Safety Significance 02-S-01-40, EP Technical Bases, Attachment V Step L8 A combination of high reactor power, high suppression pool temperature, and an open SRV or high drywell pressure indicates that heat is being added to the suppression pool faster than it is being removed by available suppression pool cooling. This condition could ultimately result in overpressurization and loss of primary containment integrity.

Loss of containment integrity could, in turn, lead to a loss of adequate core cooling and uncontrolled release of radioactivity to the environment. RPV water level is therefore lowered to reduce reactor power while efforts to shut down the reactor continue.

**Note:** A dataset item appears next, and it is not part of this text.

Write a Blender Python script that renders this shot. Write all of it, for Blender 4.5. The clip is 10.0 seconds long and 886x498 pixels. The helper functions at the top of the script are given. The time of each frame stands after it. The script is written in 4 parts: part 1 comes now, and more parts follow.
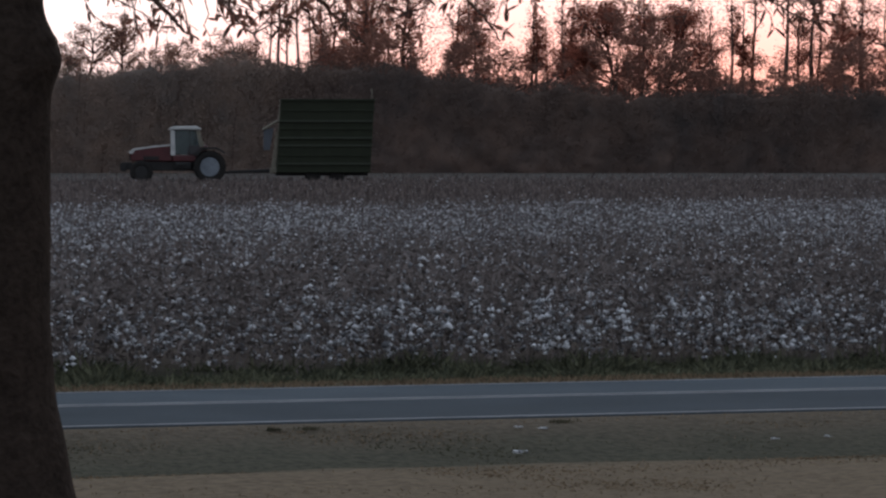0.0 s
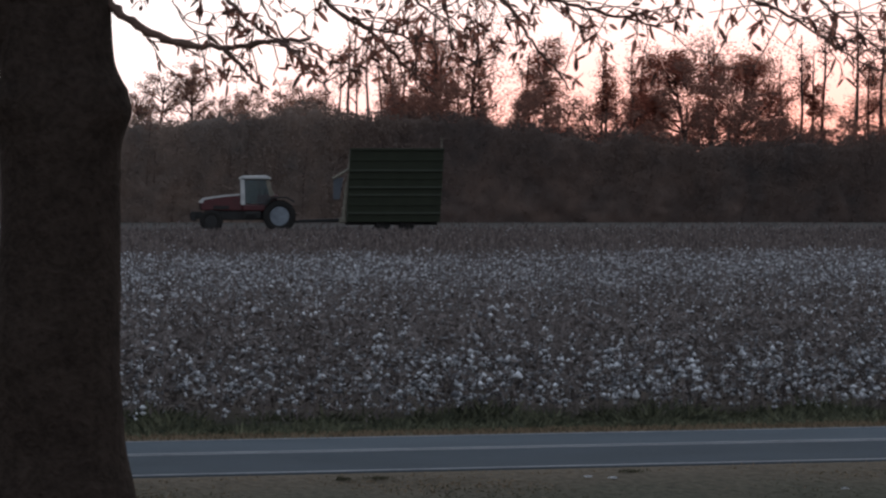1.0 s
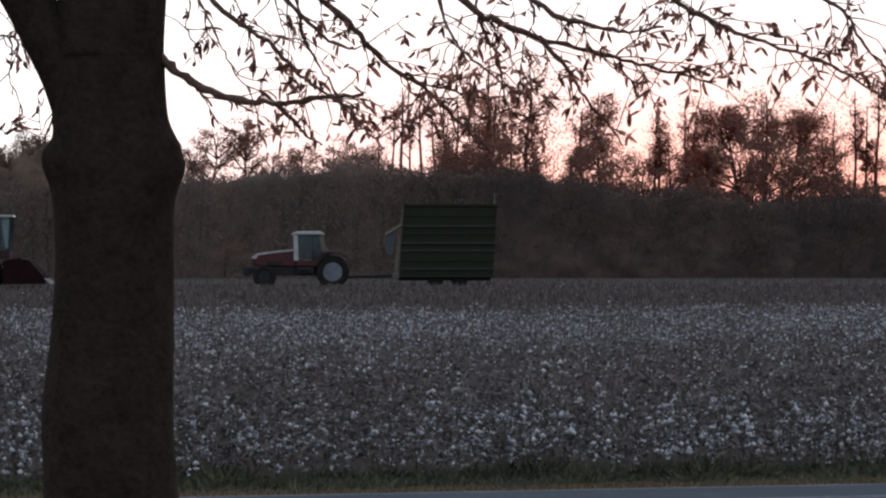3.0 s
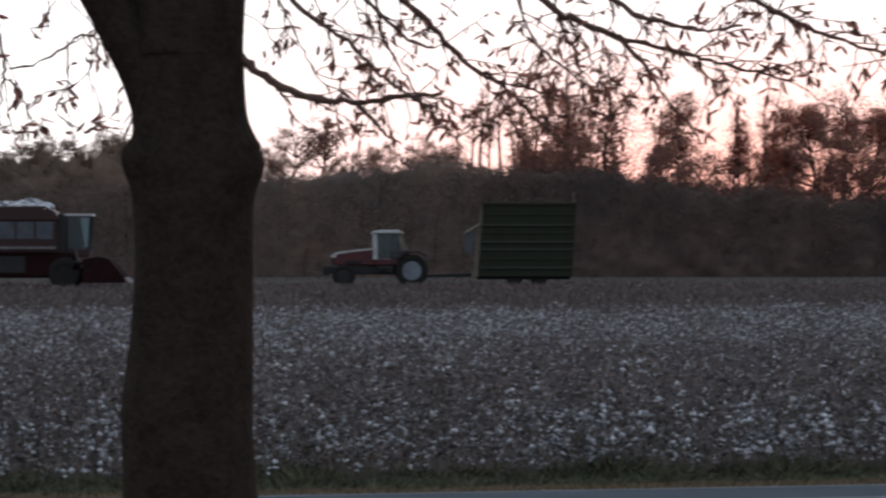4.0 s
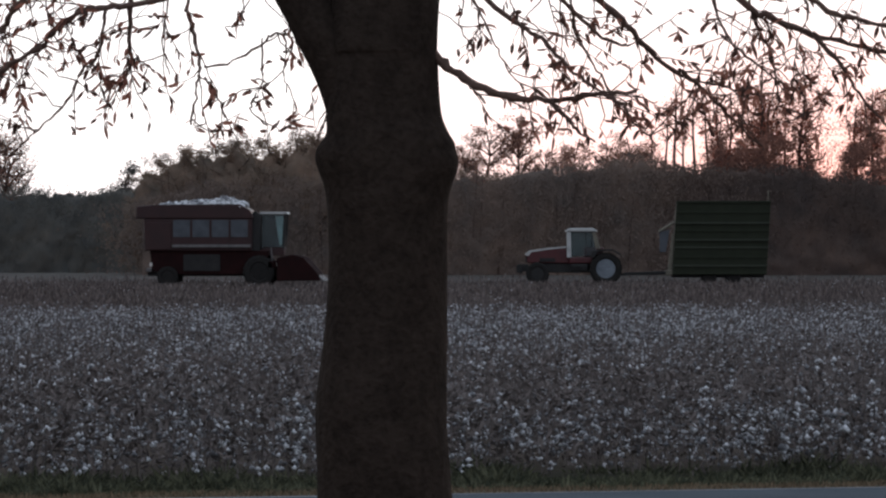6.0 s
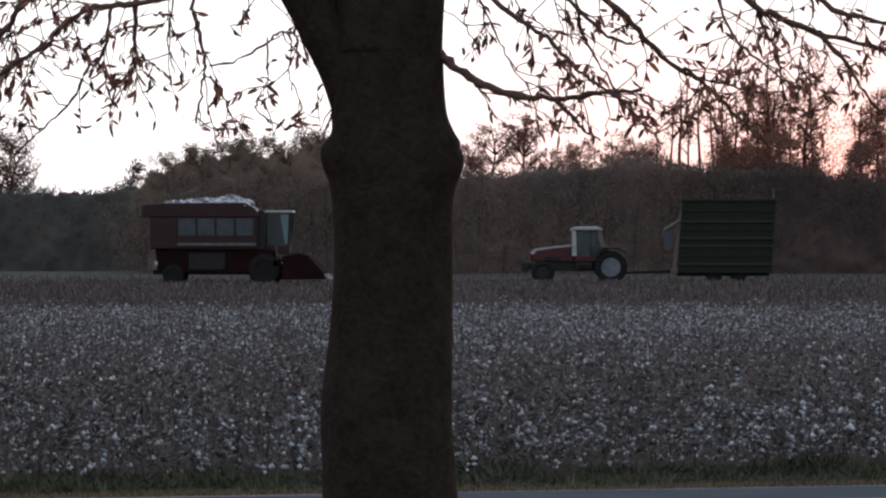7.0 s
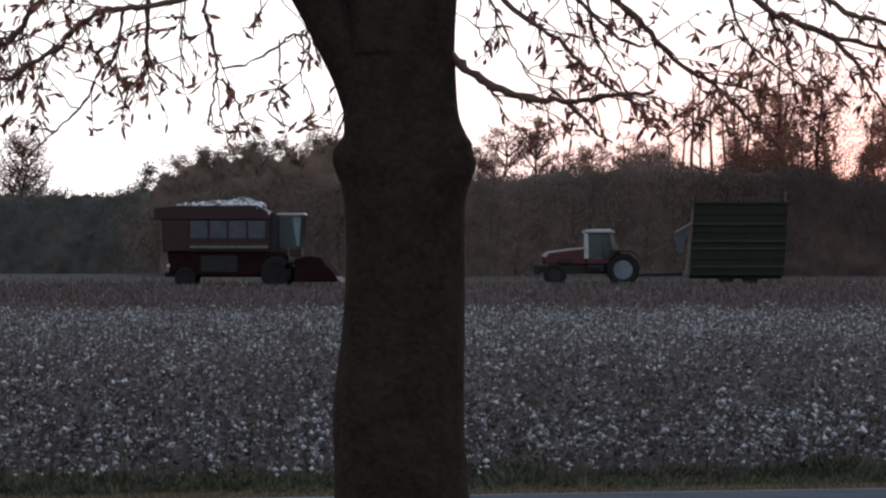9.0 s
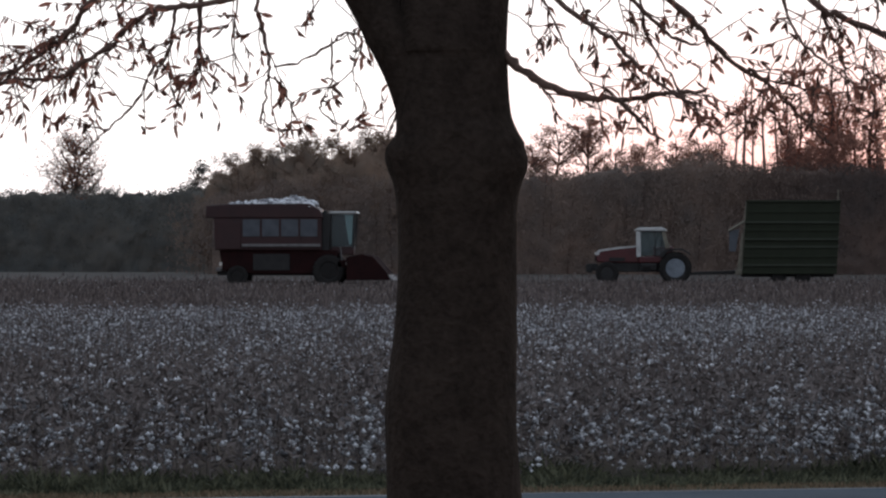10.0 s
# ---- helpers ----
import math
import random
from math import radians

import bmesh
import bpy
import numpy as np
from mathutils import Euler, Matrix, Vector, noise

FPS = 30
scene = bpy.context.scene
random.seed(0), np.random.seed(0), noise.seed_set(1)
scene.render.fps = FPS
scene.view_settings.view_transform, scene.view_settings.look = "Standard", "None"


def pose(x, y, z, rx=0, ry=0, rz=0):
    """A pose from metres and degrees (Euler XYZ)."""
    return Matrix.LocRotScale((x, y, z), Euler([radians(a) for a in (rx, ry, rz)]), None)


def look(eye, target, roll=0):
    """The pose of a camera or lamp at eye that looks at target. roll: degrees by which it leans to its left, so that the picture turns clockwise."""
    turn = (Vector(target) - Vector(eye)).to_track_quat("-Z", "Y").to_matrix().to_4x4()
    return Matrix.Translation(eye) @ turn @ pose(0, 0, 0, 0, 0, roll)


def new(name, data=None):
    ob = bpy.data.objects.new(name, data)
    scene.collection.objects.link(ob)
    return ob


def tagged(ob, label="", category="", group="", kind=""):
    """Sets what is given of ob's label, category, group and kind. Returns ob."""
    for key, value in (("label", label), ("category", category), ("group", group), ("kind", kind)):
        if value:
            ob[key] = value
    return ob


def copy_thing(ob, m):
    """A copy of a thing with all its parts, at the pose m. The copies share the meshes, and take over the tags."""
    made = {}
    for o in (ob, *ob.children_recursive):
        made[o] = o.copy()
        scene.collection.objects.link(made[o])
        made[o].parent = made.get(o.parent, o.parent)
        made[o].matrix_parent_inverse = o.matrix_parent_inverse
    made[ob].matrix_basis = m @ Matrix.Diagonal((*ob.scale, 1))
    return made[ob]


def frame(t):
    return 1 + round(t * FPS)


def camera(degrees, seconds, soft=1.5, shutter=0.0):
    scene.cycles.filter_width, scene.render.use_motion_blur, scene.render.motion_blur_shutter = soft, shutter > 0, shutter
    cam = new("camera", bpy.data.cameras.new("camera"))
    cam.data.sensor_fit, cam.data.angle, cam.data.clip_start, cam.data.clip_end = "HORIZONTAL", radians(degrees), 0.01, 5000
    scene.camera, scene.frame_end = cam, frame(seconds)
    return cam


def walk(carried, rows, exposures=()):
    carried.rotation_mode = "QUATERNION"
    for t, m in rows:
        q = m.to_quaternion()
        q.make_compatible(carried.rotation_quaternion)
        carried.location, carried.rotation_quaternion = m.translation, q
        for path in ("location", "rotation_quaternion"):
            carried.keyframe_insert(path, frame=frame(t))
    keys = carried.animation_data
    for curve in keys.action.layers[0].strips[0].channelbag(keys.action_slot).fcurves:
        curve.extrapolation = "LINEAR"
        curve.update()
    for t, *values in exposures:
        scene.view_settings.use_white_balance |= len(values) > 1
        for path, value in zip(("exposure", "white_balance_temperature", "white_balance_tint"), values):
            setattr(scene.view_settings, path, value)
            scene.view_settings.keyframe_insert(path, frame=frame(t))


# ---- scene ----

A suppression pool temperature of 110°F is the temperature at which Technical Specifications requires a reactor scram and the most limiting value of the Boron Injection Initiation Temperature. A temperature above this value indicates that suppression pool heatup is occurring. If power is not reduced, emergency depressurization may be required before the reactor can be shut down with boron.

120°F Suppression pool temperature is used due to it is the initial temperature used on the HCTL graph and Tech Specs Bases 3.6.2.1 states Continued addition of heat to the suppression pool with pool temperature >120°F could result in exceeding the design basis maximum allowable values for primary containment temperature or pressure.

Cueing Rx power indicating > 5% on Panel XXX and SPDS.

Suppression pool temperature indicating > 110°F on SPDS.

Performance Indicator Operator verifies Startup Level Controller in MANUAL on panel XXX and lowers output to -5.00% to stop feedwater injection until RPV water level lowers below -70 wide range.

Feedwater flow indicates 0 panel XXX / SPDS.

When RPV level is < -167, restores feedwater flow and controls level -167 to -191 CFZ.

Performance Feedback Startup Level Controller output indicates -5.00% on panel XXX.

Observes Feedwater flow indicates 0 panel XXX / SPDS.

Observes Feedwater flow restored on panel XXX / SPDS.

Observes RPV level within band of -167 to -191 CFZ on panel YYY instrument nameplate and/or SPDS as required.